The Globemaster represents the next phase of this process: a complete series of three-hander watches, all with co-axial movements and anti-magnetic technology.

This watch is in part a reference to early Omega Constellation models, and though its name recalls an aircraft (an American military transport plane), in actual fact the name “Globemaster” was originally used for the Constellation timepieces that were produced and distributed in the USA in the 1950s. The dial has the same faceted “pie-pan” design, and the fluted bezel that was part of the Constellation. The sapphire caseback reveals a medallion bearing an image of an observatory, a reference to chronometer precision trials held in the 1940s and ’50s. Eight stars in the sky above the observatory cupola refer to precision records won by Omega, and the eight criteria of the new certification criteria introduced by the brand for this watch. Just as for the Co-Axial movement, this “Master Chronometer” certification will progressively be extended to the entire range.

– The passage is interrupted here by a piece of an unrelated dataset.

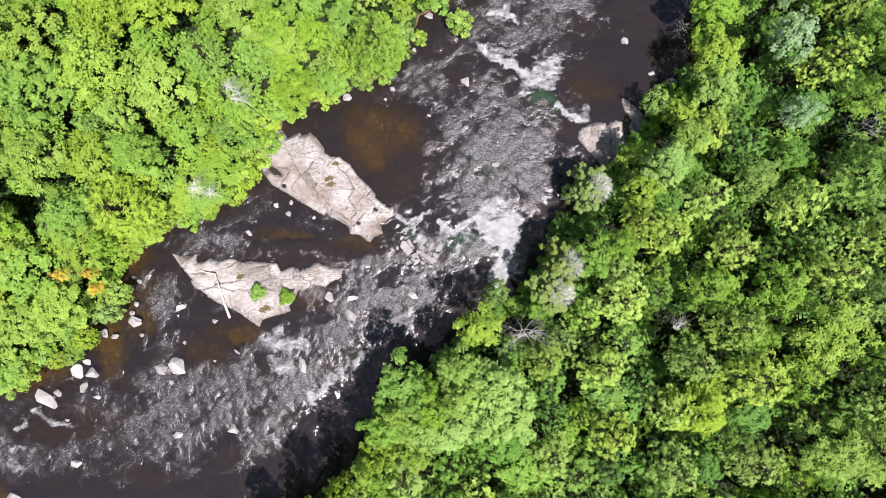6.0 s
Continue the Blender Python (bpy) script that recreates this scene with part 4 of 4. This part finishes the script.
BROAD_LEFT = [
    (-13.8, 15.2, 2.2, 6.5),
    (-17.8, 23.2, 3.4, 10.0),
    (-23.9, 23.3, 4.5, 14.0),
    (-12.1, 23.8, 3.0, 11.0),
    (-32.0, 25.9, 2.7, 13.0),
    (-41.6, 24.4, 3.7, 13.0),
    (-37.1, 20.1, 3.4, 13.0),
    (-43.1, 18.9, 2.8, 12.5),
    (-36.0, 15.1, 3.7, 12.0),
    (-30.6, 16.7, 3.1, 12.0),
    (-25.8, 15.5, 3.2, 10.0),
    (-43.4, 12.7, 3.1, 12.0),
    (-43.1, 8.0, 3.6, 11.0),
    (-36.5, 9.1, 2.9, 11.0),
    (-28.4, 9.6, 2.8, 8.5),
    (-41.3, 2.4, 3.0, 9.0),
    (-0.7, 25.8, 2.1, 6.0),
    (5.6, 26.7, 2.2, 5.0),
    (-14.7, 19.2, 2.8, 9.0),
    (-33.9, 4.3, 2.8, 10.0),
    (-23.9, 5.3, 1.7, 4.5),
]
BROAD_LOW = [
    (-39.9, -0.7, 3.3, 8.0),
    (-37.2, -4.4, 2.9, 7.0),
    (-43.7, -9.7, 3.1, 6.0),
    (-45.2, 0.2, 3.1, 9.0),
    (-21.8, 8.2, 2.7, 5.0),
    (-34.1, 1.6, 2.5, 8.5),
    (-49.6, -11.7, 2.7, 5.0),
    (-41.0, -5.9, 2.9, 7.0),
    (-25.0, 5.9, 2.4, 4.5),
    (18.2, 8.3, 1.3, 6.0),
    (-10.1, 16.2, 1.7, 7.0),
    (-28.3, 2.8, 2.3, 7.0),
    (-49.2, -3.3, 2.8, 9.0),
    (-18.2, -26.4, 1.6, 10.5),
    (-13.7, -23.4, 1.5, 12.5),
    (-10.1, -21.4, 1.4, 13.0),
    (-7.5, -19.6, 1.3, 13.0),
]
BUSHES = [
    (-19.5, 8.1, 1.5, 3.5),
    (-34.1, -5.4, 1.3, 3.0),
    (-39.4, -10.0, 1.0, 2.6),
    (-36.1, -7.8, 1.2, 3.5),
    (-37.4, -9.0, 1.1, 2.6),
    (-38.5, -10.1, 0.8, 2.2),
    (-26.8, -27.8, 1.2, 2.5),
    (-7.6, -20.2, 1.3, 7.0),
    (-0.3, -11.7, 1.5, 4.0),
    (-17.2, 11.2, 1.2, 2.4),
    (2.5, 22.6, 1.3, 2.5),
    (-1.7, 21.3, 0.8, 2.0),
    (-42.9, -11.7, 1.3, 3.0),
    (-32.6, -3.5, 1.3, 3.5),
    (7.9, -10.1, 1.3, 6.0),
    (5.0, -4.7, 1.3, 6.0),
    (-26.9, 4.4, 1.3, 3.0),
]
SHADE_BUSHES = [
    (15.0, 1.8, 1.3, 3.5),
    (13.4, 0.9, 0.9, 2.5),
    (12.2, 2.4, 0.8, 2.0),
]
PALE_BUSHES = [
    (21.2, 13.3, 1.4, 5.5),
    (12.8, 4.8, 0.9, 4.0),
    (18.3, 6.1, 0.8, 5.0),
]
AUTUMN = [
    (-34.9, -1.3, 0.65, 9.0),
    (-32.9, -1.3, 0.6, 7.8),
    (-32.7, -2.8, 0.7, 7.2),
]
DEEP_LEFT = [
    (-12.4, 23.3, 2.0, 12.5),
    (-14.6, 20.3, 1.8, 12.0),
    (-11.3, 19.8, 1.7, 10.5),
    (-16.2, 17.3, 1.7, 11.0),
    (-13.9, 17.0, 1.7, 9.0),
    (-26.9, 9.8, 1.8, 11.5),
    (-33.5, 4.3, 1.7, 11.0),
    (-39.7, 3.5, 1.9, 12.0),
    (-42.5, 6.1, 1.8, 12.0),
    (-45.8, 1.8, 1.8, 11.0),
    (-31.5, 1.4, 1.5, 9.0),
]
PALE = [
    (30.8, 21.0, 1.4, 13.0),
    (30.4, 16.9, 1.9, 14.0),
    (31.2, 10.4, 1.5, 13.0),
]
WHITE_TOP = [
    (14.2, 5.0, 2.1, 8.0),
    (11.1, -2.0, 2.1, 9.8),
    (9.9, -4.6, 2.2, 9.5),
]
DEAD = [
    (6.9, -7.7, 2.3, 12.5),
    (36.6, 8.6, 1.7, 14.0),
    (24.0, 20.6, 0.9, 4.5),
    (29.4, 24.9, 1.3, 6.0),
    (2.7, 24.6, 0.9, 3.0),
]
BRUSH = [
    (-17.6, 13.6, 1.8, 10.4, -35),
    (-18.2, 14.6, 1.5, 11.0, -20),
    (-22.4, 6.1, 1.9, 8.6, -15),
    (-21.2, 5.7, 1.4, 8.0, -10),
    (-46.2, -8.8, 2.6, 10.0, 0),
    (-46.0, -9.8, 2.0, 9.6, 15),
    (20.6, -7.8, 1.4, 10.0, 20),
]
rnd = random.Random(3)
for x, y, r, h in PINES + PINES_B:
    plant("pine", x, y, r, h, rnd.choice(("yellow", "yellow", "yellow", "olive")), rnd)
for x, y, r, h in FEATHERY:
    plant("feather", x, y, r, h, rnd.choice(("mid", "olive") if x > 0 else ("forest", "forest", "bright")), rnd)
for x, y, r, h in BROAD:
    plant(rnd.choice(("broad", "broad", "fine")), x, y, r, h, rnd.choice(("mid", "bright", "olive")), rnd)
for x, y, r, h in BROAD_LEFT:
    plant(rnd.choice(("broad", "fine")), x, y, r, h, rnd.choice(("bright", "bright", "forest")), rnd)
for x, y, r, h in BROAD_LOW:
    plant("broad", x, y, r, h, rnd.choice(("bright", "bright", "forest")), rnd)
for x, y, r, h in BUSHES:
    plant("bush", x, y, r, h, rnd.choice(("bright", "mid", "olive")), rnd)
# The bank's shade is put into these bushes' leaf tint.
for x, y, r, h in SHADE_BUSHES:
    plant("bush", x, y, r, h, "dark", rnd, "low green bush, the bank's shade put into its leaf colour")
for x, y, r, h in PALE_BUSHES:
    plant("bush", x, y, r, h, "olive", rnd, "thin olive-green bush leaning over the water")
for x, y, r, h in AUTUMN:
    plant("maple", x, y, r, h, "autumn", rnd, "young maple turning orange among green bushes")
for x, y, r, h in DEEP_LEFT:
    plant("broad", x, y, r, h, "forest", rnd, "broadleaf tree with a deep green loose crown")
for x, y, r, h in PALE:
    plant("fine", x, y, r, h, "pale", rnd, "willow-like tree with pale bluish-green leaves")
for x, y, r, h in WHITE_TOP:
    plant("white_top", x, y, r, h, "cedar", rnd).rotation_euler.z = radians(-10)
    taken.append((x, y, 1.4 * r))
taken.append((3.0, -7.3, 3.0))
for x, y, r, h in DEAD:
    plant("bare", x, y, r, h, "mid", rnd)
for x, y, r, h, turn in BRUSH:
    ob = plant("brush", x, y, r, h, "mid", rnd)
    ob.rotation_euler.z = radians(turn)

# a hem of bushes along the left bank that hangs over the water
C = np.random.RandomState(8).uniform((-62, -18), (20, 40), (9000, 2))
D, RIGHT = land(C[:, 0], C[:, 1])
hem = []
for (x, y), d, right in zip(C, D, RIGHT):
    if right or not -0.1 < d < 1.8 or any((x - a) ** 2 + (y - b) ** 2 < 1.5 for a, b in hem):
        continue
    if y > -1.5 * x - 16 and y < 12.5 and x > -19:
        continue
    if any((x - a) ** 2 + (y - b) ** 2 < (max(p, q) + 1.6) ** 2 for a, b, p, q, t in BOULDERS_C):
        continue
    hem.append((x, y))
    plant("bush", x, y, rnd.uniform(0.9, 1.6), 1.6 + 0.9 * d + rnd.uniform(0, 1.2), rnd.choice(("bright", "bright", "forest", "olive")), rnd)

# the rest of the forest, filled in between; lower beside the trees of the crests, shade put into their dark tint
crests = list(taken)
rs = np.random.RandomState(12)
C = rs.uniform((-60, -33), (56, 34), (6500, 2))
D, RIGHT = land(C[:, 0], C[:, 1])
for (x, y), d, right in zip(C, D, RIGHT):
    if d < ((0.7 if y < -9 else 2.2) if right else 1.6) or (right and (x > 48.5 or abs(y) > 28.5)) or (not right and (x < -51.5 or y > 28.5)):
        continue
    r = rnd.uniform(1.7, 2.9) if d > 3 else rnd.uniform(1.3, 2.0)
    if any((x - a) ** 2 + (y - b) ** 2 < ((0.6 if right else 0.61) * (r + c)) ** 2 for a, b, c in taken):
        continue
    if (x - 17.7) ** 2 + (y - 4.2) ** 2 < 8:
        continue
    if any((x - a) ** 2 + (y - b) ** 2 < (max(p, q) + r) ** 2 for a, b, p, q, t in BOULDERS_C):
        continue
    if right:
        kind = rnd.choice(("pine",) * 7 + ("broad", "fine"))
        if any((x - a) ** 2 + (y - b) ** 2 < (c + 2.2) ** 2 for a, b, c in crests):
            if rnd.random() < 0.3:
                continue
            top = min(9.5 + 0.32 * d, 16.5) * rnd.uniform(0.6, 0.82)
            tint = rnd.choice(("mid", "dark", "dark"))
        else:
            top = min(9.5 + 0.32 * d, 16.5) * rnd.uniform(0.76, 1.06)
            tint = rnd.choice(("yellow", "yellow", "yellow", "olive", "bright") if kind == "pine" else ("mid", "olive", "bright"))
    else:
        top = min(4.0 + 0.62 * d, 12.5) * rnd.uniform(0.85, 1.08)
        kind = rnd.choice(("broad", "broad", "fine", "fine", "feather"))
        tint = rnd.choice(("bright", "bright", "forest", "forest", "mid"))
    plant(kind, x, y, r, top, tint, rnd)

# low bushes at the foot of the upper right bank, tinted dark for its shade
C = np.random.RandomState(33).uniform((0, -10), (40, 36), (4000, 2))
D, RIGHT = land(C[:, 0], C[:, 1])
hem = []
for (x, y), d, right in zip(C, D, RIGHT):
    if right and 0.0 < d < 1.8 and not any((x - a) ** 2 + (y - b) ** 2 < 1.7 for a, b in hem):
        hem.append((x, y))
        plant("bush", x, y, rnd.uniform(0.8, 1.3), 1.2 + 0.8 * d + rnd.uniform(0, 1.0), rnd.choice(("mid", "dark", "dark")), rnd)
        taken.pop()

# a close row of trees along the lower right bank
C = np.random.RandomState(28).uniform((-30, -32), (2, -8), (4000, 2))
D, RIGHT = land(C[:, 0], C[:, 1])
for (x, y), d, right in zip(C, D, RIGHT):
    if right and 0.2 < d < 4.0 and not any((x - a) ** 2 + (y - b) ** 2 < (0.4 * (1.5 + c)) ** 2 for a, b, c in taken) and math.hypot(x - 3.0, y + 7.3) > 3.2:
        plant("broad", x, y, rnd.uniform(1.4, 2.0), rnd.uniform(10.5, 12.5), rnd.choice(("mid", "bright", "olive")), rnd)

# saplings in the gaps between the crowns, tinted darker on the right for shade
C = np.random.RandomState(19).uniform((-56, -30), (49, 30), (5200, 2))
D, RIGHT = land(C[:, 0], C[:, 1])
for (x, y), d, right in zip(C, D, RIGHT):
    r = rnd.uniform(1.1, 1.8)
    if d < 1.5 or any((x - a) ** 2 + (y - b) ** 2 < (0.25 * r + 0.72 * c) ** 2 for a, b, c in taken):
        continue
    top = (3.5 + min(0.42 * d, 5.0) if not right else 3.0 + min(0.25 * d, 4.0)) * rnd.uniform(0.8, 1.2)
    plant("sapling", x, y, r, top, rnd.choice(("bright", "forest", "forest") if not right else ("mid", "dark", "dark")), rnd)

for group in KINDS.values():
    for src in group:
        for part in reversed(src.children_recursive):
            bpy.data.objects.remove(part)
        bpy.data.objects.remove(src)

# low growth under the trees, its colour near black for the shade there
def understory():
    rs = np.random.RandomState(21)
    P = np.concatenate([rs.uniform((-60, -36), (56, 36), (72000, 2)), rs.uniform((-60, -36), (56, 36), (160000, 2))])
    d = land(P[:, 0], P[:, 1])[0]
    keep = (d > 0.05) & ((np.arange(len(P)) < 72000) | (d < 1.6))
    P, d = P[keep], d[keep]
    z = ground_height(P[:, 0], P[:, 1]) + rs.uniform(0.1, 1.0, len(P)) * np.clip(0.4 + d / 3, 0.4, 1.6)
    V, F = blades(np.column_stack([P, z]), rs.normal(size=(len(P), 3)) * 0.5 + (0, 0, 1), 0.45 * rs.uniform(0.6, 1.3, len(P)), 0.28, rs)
    tagged(new("undergrowth", mesh_of("undergrowth", V, F, LEAF["under"])), "green ferns and seedlings under the trees, darkened for their shade", "undergrowth", kind="stuff")


understory()

# ---- things on the rocks ----
ROCK_BUSH = [
    (-19.1, -4.0, 0.8, 1.1),
    (-16.2, -4.6, 0.7, 0.9),
]
rs = np.random.RandomState(77)
for x, y, r, h in ROCK_BUSH:
    shrub = broadleaf("rock_shrub", 300 + int(10 * r), 900, 1.1, r, 0.16, 16, 0.95)
    shrub.children[1].data.materials[0] = LEAF["bright"]
    shrub.matrix_world = pose(x, y, 0.55)
    tagged(shrub, "small bright green shrub rooted in a rock crack", "bush", "shrubs on the island")

LOG = [(-25.1, -1.6), (-23.4, -2.0), (-23.0, -3.4), (-22.7, -5.0), (-22.4, -6.6)]
log_path = [(x, y, z) for (x, y), z in zip(LOG, (1.05, 1.15, 1.15, 0.8, 0.18))]
log_mesh = joined("driftwood_log", [tube(log_path, [0.04, 0.08, 0.1, 0.11, 0.15], 10), tube([log_path[1], (log_path[1][0] - 1.2, log_path[1][1] + 0.3, 1.1)], [0.07, 0.03], 7)], DRIFTWOOD)
tagged(new("driftwood_log", log_mesh), "bleached bent driftwood log lying across the rock", "log")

The new certification procedure was announced in December 2014 by Omega and the the Swiss Federal Institute of Metrology (METAS). The criteria measure the watch’s performance in everyday conditions, and ensure that it continues to work accurately when exposed to strong magnetic fields of 15,000 gauss. Before these eight tests, the watch’s movement must have passed Contrôle Officiel Suisse des Chronomètres (COSC) testing. Each watch is delivered with a certification card that includes an identification number which can be used to discover how their watches performed in each test.


METAS certification criteria

The eight criteria that are measured during the certification process are:
– function of the movement during exposure to a magnetic field of 15,000 gauss
– accuracy in six positions
– accuracy between 0 and 2/3 power reserve
– function of the watch during exposure to a magnetic field of 15,000 gauss
– average daily accuracy after exposure to a magnetic field of 15,000 gauss
– average daily accuracy of the watch in tests replicating daily wearing conditions (six positions, two temperatures)
– power reserve of the watch
– water resistance (tested in water). Watches are generally tested in air, and rated in bars (1 bar is equivalent to 10 metres depth in water). In this METAS testing procedure, the watch is subjected to water under pressure.

The watch is available in a wide range of materials including 18K Sedna™ gold, 18K yellow gold and stainless steel. The case is 39 mm in diameter and 12.53 mm thick, with a brushed finish. Dial colours include sunray-brushed blue and silvery opaline. Indexes and the Constellation star are applied to the dial. The three hands are coated in SuperLuminova.

The watch is powered by the Omega Co-Axial Master Chronometer calibre 8900/8901, running at 25,200 vph (3.5 Hertz), with a power reserve of 60 hours provided by 2 barrels in series. Water resistance 10 bar, 100 metres.

Price and availability

The watch has a 4-year guarantee, Models available:

Globemaster Platinum Limited Edition
Case and clasp in 950 platinum, movement with 18K Sedna gold rotor and balance bridge, Geneva waves in arabesque, blackened screws, barrels and balance wheel. Leather bracelet. 352 pieces in a special presentation box. This is the top-of-the-range model at CHF 37,000 + VAT.

Gold models (Sedna and yellow gold)
The gold Globemaster watches cost CHF 18,000.

Steel and bicolour models
Movement with rhodium-plated rotor and bridges, Geneva waves, blackened screws, barrels and balance wheel. The bicolour models cost CHF 10,000, the stainless steel models start at CHF 6,300.